--- BEGIN Source excerpt ---
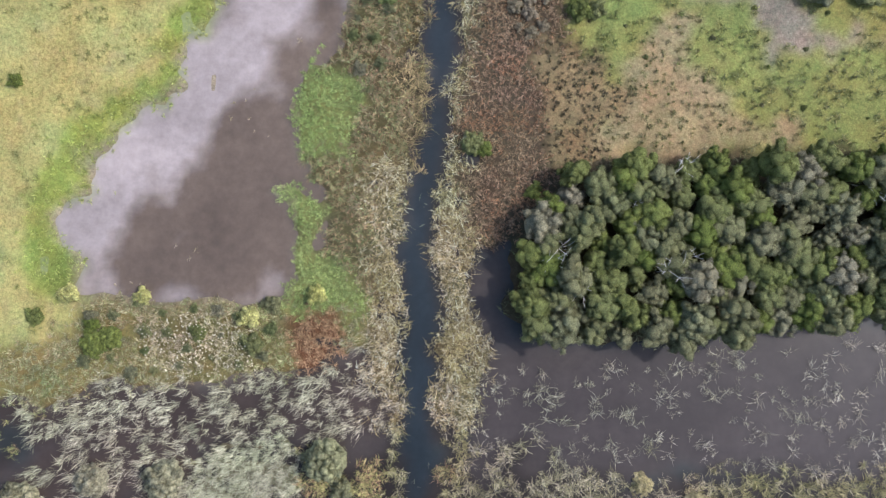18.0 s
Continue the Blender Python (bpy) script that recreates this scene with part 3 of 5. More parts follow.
zone("sedge", [(-17.6, 165.7), (-10.4, 170.7), (-9.2, 163.3), (-13.5, 156.6), (-17.3, 158.3)])
zone("sparse_tan", [(-8.6, 148.5), (-3.0, 148.7), (-1.6, 111.5), (-7.2, 111.3), (-5.1, 129.1)])
zone("sparse_lime", [(-35.2, 140.9), (-20.7, 148.9), (-11.4, 148.3), (-13.0, 141.8), (-20.3, 137.8), (-23.8, 133.9), (-33.1, 133.6)])
zone("sparse_tan", [(-36.8, 133.4), (-20.3, 137.8), (-11.1, 140.9), (-9.7, 129.8), (-19.9, 127.6), (-27.3, 128.2), (-34.7, 126.1)])
zone("reed_lime", [(-53.6, 135.6), (-44.3, 134.5), (-44.1, 128.5), (-47.2, 123.7), (-54.1, 122.5), (-57.9, 125.2)])
zone("reed_yellow", [(-63.2, 117.5), (-61.6, 123.2), (-53.2, 123.5), (-46.6, 121.0), (-47.3, 115.3), (-45.2, 108.9), (-63.0, 110.1)])
zone("sparse_lime", [(-77.9, 138.4), (-63.0, 137.1), (-64.6, 131.4), (-77.7, 131.9)])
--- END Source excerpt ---
Exercise directions:
Write out each line again precisely as it appears, skipping every picture.

Right answer:
18.0 s
Continue the Blender Python (bpy) script that recreates this scene with part 3 of 5. More parts follow.
zone("sedge", [(-17.6, 165.7), (-10.4, 170.7), (-9.2, 163.3), (-13.5, 156.6), (-17.3, 158.3)])
zone("sparse_tan", [(-8.6, 148.5), (-3.0, 148.7), (-1.6, 111.5), (-7.2, 111.3), (-5.1, 129.1)])
zone("sparse_lime", [(-35.2, 140.9), (-20.7, 148.9), (-11.4, 148.3), (-13.0, 141.8), (-20.3, 137.8), (-23.8, 133.9), (-33.1, 133.6)])
zone("sparse_tan", [(-36.8, 133.4), (-20.3, 137.8), (-11.1, 140.9), (-9.7, 129.8), (-19.9, 127.6), (-27.3, 128.2), (-34.7, 126.1)])
zone("reed_lime", [(-53.6, 135.6), (-44.3, 134.5), (-44.1, 128.5), (-47.2, 123.7), (-54.1, 122.5), (-57.9, 125.2)])
zone("reed_yellow", [(-63.2, 117.5), (-61.6, 123.2), (-53.2, 123.5), (-46.6, 121.0), (-47.3, 115.3), (-45.2, 108.9), (-63.0, 110.1)])
zone("sparse_lime", [(-77.9, 138.4), (-63.0, 137.1), (-64.6, 131.4), (-77.7, 131.9)])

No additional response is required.